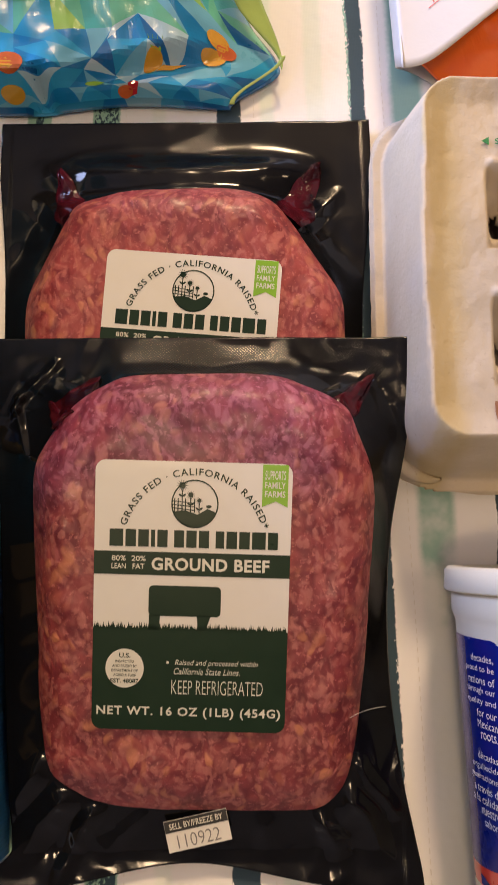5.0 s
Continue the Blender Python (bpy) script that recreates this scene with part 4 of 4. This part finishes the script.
# ---- orange packet ----
def orange_packet():
    home = pose(0.0110, 0.2120, 0, 0, 0, 0)
    p = thing("snack_packet", home, "glossy orange plastic packet in a white paper sleeve", "packet")

    start = lambda y: max(-0.004, 0.0225 - 1.05 * y)

    def fn(u, y):
        x = start(y) + (0.19 - start(y)) * u
        k = smooth01((x - start(y) + 0.012) / 0.045) * smooth01((y + 0.012) / 0.030) * smooth01((0.2 - y) / 0.05) * smooth01((0.19 - x) / 0.03)
        crease = 0.0035 * abs(noise.noise((x * 22 + 3, y * 30, 2.0))) + 0.0012 * fbm(x, y, 40, 9.0)
        return (x, y, 0.0045 + 0.024 * k + crease * k)
    body = part("body", *sheet(fn, span(0.0, 1.0, 110), span(-0.004, 0.2, 110)), ORANGE, p, "shiny orange film")
    m = body.modifiers.new("thickness", "SOLIDIFY")
    m.thickness, m.offset = 0.0006, -1.0

    def sleeve(x, k):
        """The upper sheet, with a curved front edge."""
        d = x + 0.0063 - 0.009
        low = min(0.16, 0.85 * (math.sqrt(d * d + 0.00003) + d) / 2 - 0.0012)
        y = low + (0.19 - low) * k
        return (x - 0.11 * (y - low), y, 0.0300 + 0.010 * smooth01((x + 0.006) / 0.05) + 0.0012 * math.sin(x * 60 + y * 20))
    s = part("sleeve", *sheet(sleeve, span(-0.0063, 0.18, 90), span(0, 1, 50)), WHITE_SLEEVE, p, "white paper sleeve with a curved edge")
    m = s.modifiers.new("thickness", "SOLIDIFY")
    m.thickness, m.offset = 0.0006, -1.0

    def side(k, q):
        top = sleeve(-0.0063, k)
        bow = 0.0045 * math.sin(math.pi * q)
        return (top[0] + 0.0005 - bow * 0.6 + 0.003 * q, top[1] + 0.0175 * q * (1 - k), 0.0300 - 0.0265 * q)
    wall = part("sleeve_side", *sheet(side, span(0, 1, 30), span(0, 1, 8)), WHITE_SLEEVE, p)
    back = part("sleeve_back", *sheet(lambda u, v: (-0.004 + 0.024 * u, 0.0175 - 0.0040 * u - 0.0100 * u * u + 0.10 * v, 0.0036), span(0, 1, 20), span(0, 1, 12)), WHITE_SLEEVE, p)
    for ob in (wall, back):
        m = ob.modifiers.new("thickness", "SOLIDIFY")
        m.thickness = 0.0006
    on = lambda x, y, off: (x, y, 0.0300 + 0.010 * smooth01((x + 0.006) / 0.05) + 0.0012 * math.sin(x * 60 + y * 20) + 0.0009 + off)
    laid("lettering", words("Perfe", 0.0125, 0.0052, -0.016, 0.0085, 0.0335, 40, 0.3), on, 0.0, RED_INK, p, "thin red script")
    for x0, y0, ln, w in ((0.0035, 0.0250, 0.034, 0.0003), (0.0015, 0.0335, 0.030, 0.0003), (0.0010, 0.0365, 0.026, 0.0020)):
        c, q = math.cos(radians(40)), math.sin(radians(40))
        laid("printed_bar", fill([(x0, y0), (x0 + ln * c, y0 + ln * q), (x0 + ln * c - w * q, y0 + ln * q + w * c), (x0 - w * q, y0 + w * c)], 0.006), on, 0.0, RED_INK, p)


orange_packet()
──────
* [Directions for this task]: Strip out the pictures and quote the remaining data word for word.

* [Response for this exercise]:
5.0 s
Continue the Blender Python (bpy) script that recreates this scene with part 4 of 4. This part finishes the script.
# ---- orange packet ----
def orange_packet():
    home = pose(0.0110, 0.2120, 0, 0, 0, 0)
    p = thing("snack_packet", home, "glossy orange plastic packet in a white paper sleeve", "packet")

    start = lambda y: max(-0.004, 0.0225 - 1.05 * y)

    def fn(u, y):
        x = start(y) + (0.19 - start(y)) * u
        k = smooth01((x - start(y) + 0.012) / 0.045) * smooth01((y + 0.012) / 0.030) * smooth01((0.2 - y) / 0.05) * smooth01((0.19 - x) / 0.03)
        crease = 0.0035 * abs(noise.noise((x * 22 + 3, y * 30, 2.0))) + 0.0012 * fbm(x, y, 40, 9.0)
        return (x, y, 0.0045 + 0.024 * k + crease * k)
    body = part("body", *sheet(fn, span(0.0, 1.0, 110), span(-0.004, 0.2, 110)), ORANGE, p, "shiny orange film")
    m = body.modifiers.new("thickness", "SOLIDIFY")
    m.thickness, m.offset = 0.0006, -1.0

    def sleeve(x, k):
        """The upper sheet, with a curved front edge."""
        d = x + 0.0063 - 0.009
        low = min(0.16, 0.85 * (math.sqrt(d * d + 0.00003) + d) / 2 - 0.0012)
        y = low + (0.19 - low) * k
        return (x - 0.11 * (y - low), y, 0.0300 + 0.010 * smooth01((x + 0.006) / 0.05) + 0.0012 * math.sin(x * 60 + y * 20))
    s = part("sleeve", *sheet(sleeve, span(-0.0063, 0.18, 90), span(0, 1, 50)), WHITE_SLEEVE, p, "white paper sleeve with a curved edge")
    m = s.modifiers.new("thickness", "SOLIDIFY")
    m.thickness, m.offset = 0.0006, -1.0

    def side(k, q):
        top = sleeve(-0.0063, k)
        bow = 0.0045 * math.sin(math.pi * q)
        return (top[0] + 0.0005 - bow * 0.6 + 0.003 * q, top[1] + 0.0175 * q * (1 - k), 0.0300 - 0.0265 * q)
    wall = part("sleeve_side", *sheet(side, span(0, 1, 30), span(0, 1, 8)), WHITE_SLEEVE, p)
    back = part("sleeve_back", *sheet(lambda u, v: (-0.004 + 0.024 * u, 0.0175 - 0.0040 * u - 0.0100 * u * u + 0.10 * v, 0.0036), span(0, 1, 20), span(0, 1, 12)), WHITE_SLEEVE, p)
    for ob in (wall, back):
        m = ob.modifiers.new("thickness", "SOLIDIFY")
        m.thickness = 0.0006
    on = lambda x, y, off: (x, y, 0.0300 + 0.010 * smooth01((x + 0.006) / 0.05) + 0.0012 * math.sin(x * 60 + y * 20) + 0.0009 + off)
    laid("lettering", words("Perfe", 0.0125, 0.0052, -0.016, 0.0085, 0.0335, 40, 0.3), on, 0.0, RED_INK, p, "thin red script")
    for x0, y0, ln, w in ((0.0035, 0.0250, 0.034, 0.0003), (0.0015, 0.0335, 0.030, 0.0003), (0.0010, 0.0365, 0.026, 0.0020)):
        c, q = math.cos(radians(40)), math.sin(radians(40))
        laid("printed_bar", fill([(x0, y0), (x0 + ln * c, y0 + ln * q), (x0 + ln * c - w * q, y0 + ln * q + w * c), (x0 - w * q, y0 + w * c)], 0.006), on, 0.0, RED_INK, p)


orange_packet()